If, at step 332, the function determines that there are elements to the right of the present median, then the flow proceeds to step 333, at which the function calls itself and passes the present median to the new instance. In the new instance of the function (step 334), the function locates the median of the right side grouping of the present median. The flow then moves to step 336. At step 336, the function determines whether there are any elements to the left of the present element. If there are, then the flow moves to step 340. If not, then the flow moves to step 338, at which the function calls itself and passes the present median to the new instance.
Referring to FIG. 13, a more specific embodiment of the invention will now be described using elements introduced in FIG. 3. In this embodiment, the server computer 200 executes a multithreaded program 200 a whose performance is being monitored at the client computer 202. Specifically, the program 200 a is running several threads of execution through various code modules. Each time it passes through a different code module, it logs the event in a log 350. Once the program 200 a has completed a series of test runs, the client computer 202 retrieves the log data and organizes it into a binary tree according to one or more of the procedures described above.

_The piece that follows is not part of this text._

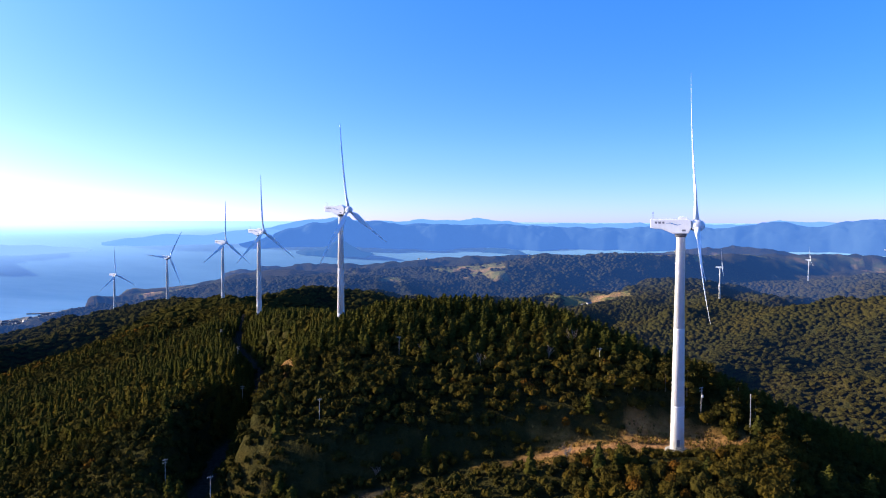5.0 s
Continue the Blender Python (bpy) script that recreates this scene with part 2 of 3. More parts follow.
BARK = plain("grey_brown_bark", (0.16, 0.12, 0.085), 0.9, 0, 0.25, 2.0)
DEADWOOD = plain("bleached_dead_wood", (0.17, 0.13, 0.10), 0.85, 0, 0.2, 2.0)
WALLS = plain("house_plaster", (0.62, 0.58, 0.52), 0.8, 0, 0.15, 0.1)
TILES = plain("grey_roof_tiles", (0.13, 0.13, 0.145), 0.6, 0, 0.15, 0.3)


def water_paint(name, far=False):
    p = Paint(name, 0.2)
    # far water gives off a painted haze glow
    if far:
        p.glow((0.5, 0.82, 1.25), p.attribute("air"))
    p.bsdf.inputs["IOR"].default_value = 1.33
    p.colour(p.ramp(p.noise(0.0012, 4, 0.6, False, (1, 3, 1)), (0.35, (0.12, 0.27, 0.43)), (0.65, (0.17, 0.34, 0.50))))
    return p.bump(p.noise(0.03, 6, 0.65, False, (1, 2.5, 1)), 0.22, 2.0).mat


WATER = water_paint("sea_water")
FAR_WATER = water_paint("hazed_sea_water", True)


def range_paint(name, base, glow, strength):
    """Far coast; the air's blue haze is put in as an even emission."""
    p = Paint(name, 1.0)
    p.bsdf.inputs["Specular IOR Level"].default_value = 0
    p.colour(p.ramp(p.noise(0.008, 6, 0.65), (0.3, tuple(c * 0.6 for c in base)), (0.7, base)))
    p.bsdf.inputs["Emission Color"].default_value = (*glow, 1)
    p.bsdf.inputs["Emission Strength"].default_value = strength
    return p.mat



# ---- mesh helpers ----
def mesh_of(name, verts, faces, material, smooth=False, **attributes):
    """A mesh from an array of places and an array of triangles or quads; attributes are one number a vertex."""
    verts, faces = np.asarray(verts, np.float32), np.asarray(faces, np.int32)
    me = bpy.data.meshes.new(name)
    me.vertices.add(len(verts))
    me.vertices.foreach_set("co", verts.ravel())
    me.loops.add(faces.size)
    me.loops.foreach_set("vertex_index", faces.ravel())
    me.polygons.add(len(faces))
    me.polygons.foreach_set("loop_start", np.arange(len(faces), dtype=np.int32) * faces.shape[1])
    for key, values in attributes.items():
        me.attributes.new(key, "FLOAT", "POINT").data.foreach_set("value", np.asarray(values, np.float32))
    me.update(calc_edges=True)
    me.materials.append(material)
    me.polygons.foreach_set("use_smooth", np.full(len(faces), smooth))
    return me


def part(name, bm, material, parent, label=""):
    me = bpy.data.meshes.new(name)
    bmesh.ops.recalc_face_normals(bm, faces=bm.faces)
    bm.to_mesh(me)
    bm.free()
    me.materials.append(material)
    ob = new(name, me)
    ob.parent = parent
    return tagged(ob, label)


def empty(name, m, label, category, group="", kind=""):
    ob = new(name)
    ob.matrix_world = m
    return tagged(ob, label, category, group, kind)


def lathe(profile, seg=32, bm=None, m=None, cap=True, smooth=True):
    """A turned body from (radius, height) pairs along z."""
    bm, m = bm or bmesh.new(), m or Matrix()
    rings = [[bm.verts.new(m @ Vector((r * math.cos(2 * math.pi * k / seg), r * math.sin(2 * math.pi * k / seg), z))) for k in range(seg)] for r, z in profile]
    for a, b in zip(rings, rings[1:]):
        for k in range(seg):
            bm.faces.new((a[k], a[(k + 1) % seg], b[(k + 1) % seg], b[k])).smooth = smooth
    if cap:
        bm.faces.new(rings[0][::-1]), bm.faces.new(rings[-1])
    return bm


def box(size, m=None, bm=None, bevel=0.0):
    bm, m = bm or bmesh.new(), m or Matrix()
    made = bmesh.ops.create_cube(bm, size=1, matrix=m @ Matrix.Diagonal((*size, 1)))["verts"]
    if bevel:
        edges = list({e for v in made for e in v.link_edges})
        bmesh.ops.bevel(bm, geom=edges, offset=bevel, segments=2, affect="EDGES", profile=0.5)
    return bm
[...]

It can thus be seen that a new a useful method and system for creating a balanced binary tree has been provided. In view of the many possible embodiments to which the principles of this invention may be applied, it should be recognized that the embodiments described herein with respect to the drawing figures is meant to be illustrative only and should not be taken as limiting the scope of invention. For example, those of skill in the art will recognize that the elements of the illustrated embodiments shown in software may be implemented in hardware and vice versa or that the illustrated embodiments can be modified in arrangement and detail without departing from the spirit of the invention. Therefore, the invention as described herein contemplates all such embodiments as may come within the scope of the following claims and equivalents thereof.